>> start Task inputs
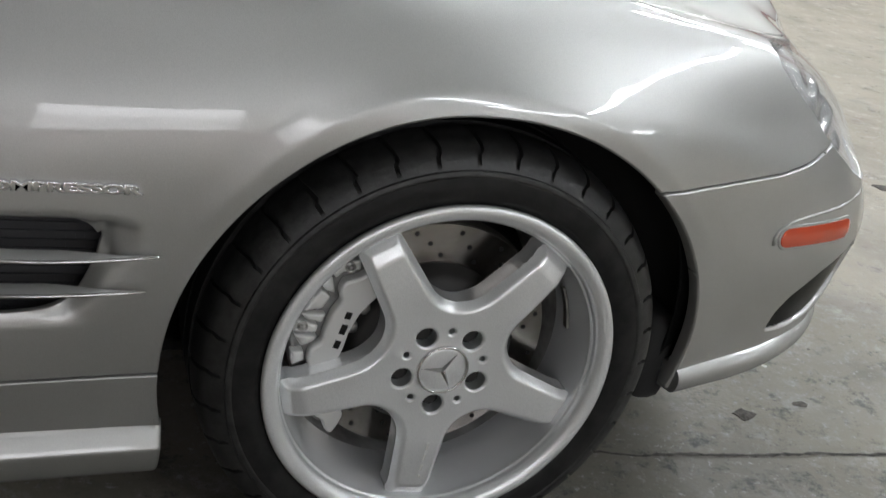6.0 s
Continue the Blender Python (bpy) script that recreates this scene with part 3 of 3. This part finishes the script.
def star_loops():
    """Outline of the five-spoke centre with its bolt and drain holes: tapering arms joined by round valleys."""
    tip_a, tip_b, taper = .2195, .0300, .062
    lean = math.atan(taper)
    corner_a = (tip_b + taper * tip_a) / (math.tan(radians(36)) + taper)
    corner = corner_a / math.cos(radians(36))
    wide = radians(36) + lean
    valley = .0985
    mid = (valley - corner * math.sin(wide)) / (1 - math.sin(wide))
    rad_v = mid - valley
    outline = []
    for k in range(5):
        turn_k = radians(SPOKE + 72 * k)
        right = [(a, -(tip_b + taper * (tip_a - a))) for a in np.linspace(.130, tip_a, 26)]
        right = [q for q in right if q[0] < tip_a - .009]
        nose = [(tip_a - .009 + .009 * math.sin(g), -tip_b + .009 - .009 * math.cos(g)) for g in np.linspace(0, math.pi / 2, 6)]
        arm = right + nose + [(a, -b) for a, b in reversed(nose)] + [(a, -b) for a, b in reversed(right)]
        cx, cy = mid * math.cos(radians(36)), mid * math.sin(radians(36))
        start, end = -math.pi / 2 - lean, radians(36 * 2) + math.pi / 2 + lean - 2 * math.pi
        arc = [(cx + rad_v * math.cos(g), cy + rad_v * math.sin(g)) for g in np.linspace(start, end, 26)[1:-1]]
        for a, b in arm + [q for q in arc if math.hypot(*q) < .1345]:
            c, s = math.cos(turn_k), math.sin(turn_k)
            outline.append((a * c - b * s, a * s + b * c))
    holes = []
    for k in range(5):
        for r, ang, rad, steps in ((.0572, SPOKE + 72 * k, .0146, 28), (.0585, SPOKE + 36 + 72 * k, .0046, 14)):
            cx, cy = r * math.cos(radians(ang)), r * math.sin(radians(ang))
            holes.append([(cx + rad * math.cos(2 * math.pi * i / steps), cy + rad * math.sin(2 * math.pi * i / steps)) for i in range(steps)])
    return [outline] + holes


WHEEL_FACE = Matrix.Rotation(radians(90), 4, "X")     # x, y of a flat shape to x, z; its front to -y


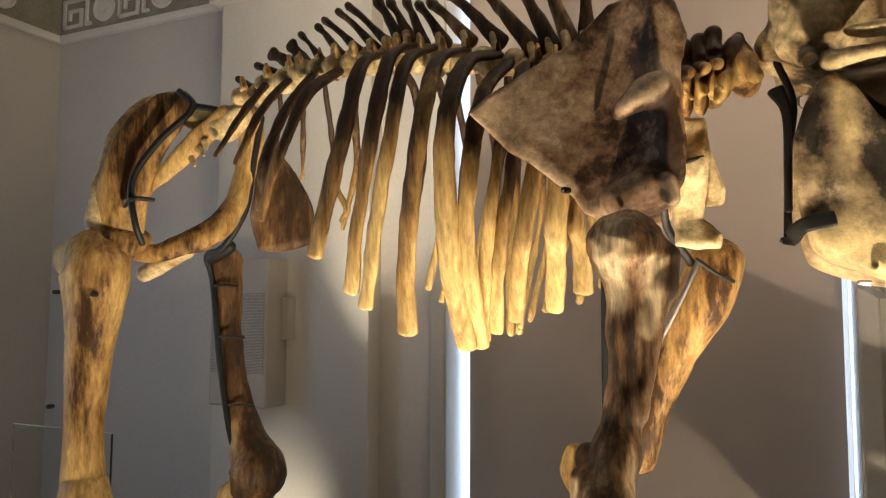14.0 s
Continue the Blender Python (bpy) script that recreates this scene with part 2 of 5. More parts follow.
M_RUBBER = material("dark_foam_sleeve", (0.009, 0.010, 0.011), 0.75, spec=0.2, scale=6, vary=0.2, fine=90, bump=0.1)
M_GLASS = glass("clear_glass", (0.93, 0.98, 0.96))
M_ACRYLIC = glass("clear_acrylic", (0.97, 0.98, 0.98), 0.03)
M_GLASS_EDGE = material("ground_glass_edge", (0.60, 0.72, 0.64), 0.3, scale=20, vary=0.2, fine=90, bump=0.1)
M_BLUE_STRIP = glowing("blue_glow_strip", (0.20, 0.25, 1.0), 8)
M_GLOW = glowing("lamp_glow", (1.0, 0.86, 0.60), 80)
M_RED = material("red_print", (0.35, 0.02, 0.025), 0.5, scale=9, vary=0.1, fine=90, bump=0.0)
M_WHITE = material("white_print", (0.72, 0.72, 0.72), 0.5, scale=9, vary=0.05, fine=90, bump=0.0)
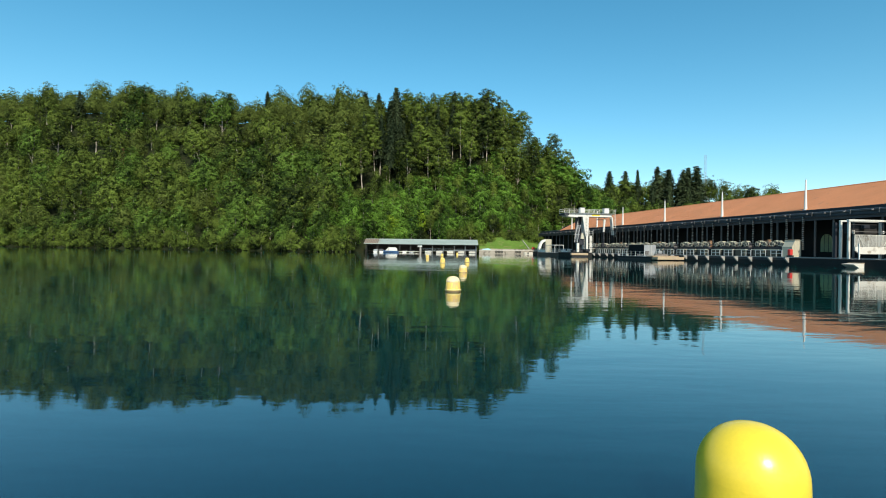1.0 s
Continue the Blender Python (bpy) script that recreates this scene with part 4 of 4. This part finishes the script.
>> end Task inputs
* **Goal of the exercise**: Ignore the images and quote every line of the listing exactly.

* **Reply to the task**:
6.0 s
Continue the Blender Python (bpy) script that recreates this scene with part 3 of 3. This part finishes the script.
def star_loops():
    """Outline of the five-spoke centre with its bolt and drain holes: tapering arms joined by round valleys."""
    tip_a, tip_b, taper = .2195, .0300, .062
    lean = math.atan(taper)
    corner_a = (tip_b + taper * tip_a) / (math.tan(radians(36)) + taper)
    corner = corner_a / math.cos(radians(36))
    wide = radians(36) + lean
    valley = .0985
    mid = (valley - corner * math.sin(wide)) / (1 - math.sin(wide))
    rad_v = mid - valley
    outline = []
    for k in range(5):
        turn_k = radians(SPOKE + 72 * k)
        right = [(a, -(tip_b + taper * (tip_a - a))) for a in np.linspace(.130, tip_a, 26)]
        right = [q for q in right if q[0] < tip_a - .009]
        nose = [(tip_a - .009 + .009 * math.sin(g), -tip_b + .009 - .009 * math.cos(g)) for g in np.linspace(0, math.pi / 2, 6)]
        arm = right + nose + [(a, -b) for a, b in reversed(nose)] + [(a, -b) for a, b in reversed(right)]
        cx, cy = mid * math.cos(radians(36)), mid * math.sin(radians(36))
        start, end = -math.pi / 2 - lean, radians(36 * 2) + math.pi / 2 + lean - 2 * math.pi
        arc = [(cx + rad_v * math.cos(g), cy + rad_v * math.sin(g)) for g in np.linspace(start, end, 26)[1:-1]]
        for a, b in arm + [q for q in arc if math.hypot(*q) < .1345]:
            c, s = math.cos(turn_k), math.sin(turn_k)
            outline.append((a * c - b * s, a * s + b * c))
    holes = []
    for k in range(5):
        for r, ang, rad, steps in ((.0572, SPOKE + 72 * k, .0146, 28), (.0585, SPOKE + 36 + 72 * k, .0046, 14)):
            cx, cy = r * math.cos(radians(ang)), r * math.sin(radians(ang))
            holes.append([(cx + rad * math.cos(2 * math.pi * i / steps), cy + rad * math.sin(2 * math.pi * i / steps)) for i in range(steps)])
    return [outline] + holes


WHEEL_FACE = Matrix.Rotation(radians(90), 4, "X")     # x, y of a flat shape to x, z; its front to -y


14.0 s
Continue the Blender Python (bpy) script that recreates this scene with part 2 of 5. More parts follow.
M_RUBBER = material("dark_foam_sleeve", (0.009, 0.010, 0.011), 0.75, spec=0.2, scale=6, vary=0.2, fine=90, bump=0.1)
M_GLASS = glass("clear_glass", (0.93, 0.98, 0.96))
M_ACRYLIC = glass("clear_acrylic", (0.97, 0.98, 0.98), 0.03)
M_GLASS_EDGE = material("ground_glass_edge", (0.60, 0.72, 0.64), 0.3, scale=20, vary=0.2, fine=90, bump=0.1)
M_BLUE_STRIP = glowing("blue_glow_strip", (0.20, 0.25, 1.0), 8)
M_GLOW = glowing("lamp_glow", (1.0, 0.86, 0.60), 80)
M_RED = material("red_print", (0.35, 0.02, 0.025), 0.5, scale=9, vary=0.1, fine=90, bump=0.0)
M_WHITE = material("white_print", (0.72, 0.72, 0.72), 0.5, scale=9, vary=0.05, fine=90, bump=0.0)
1.0 s
Continue the Blender Python (bpy) script that recreates this scene with part 4 of 4. This part finishes the script.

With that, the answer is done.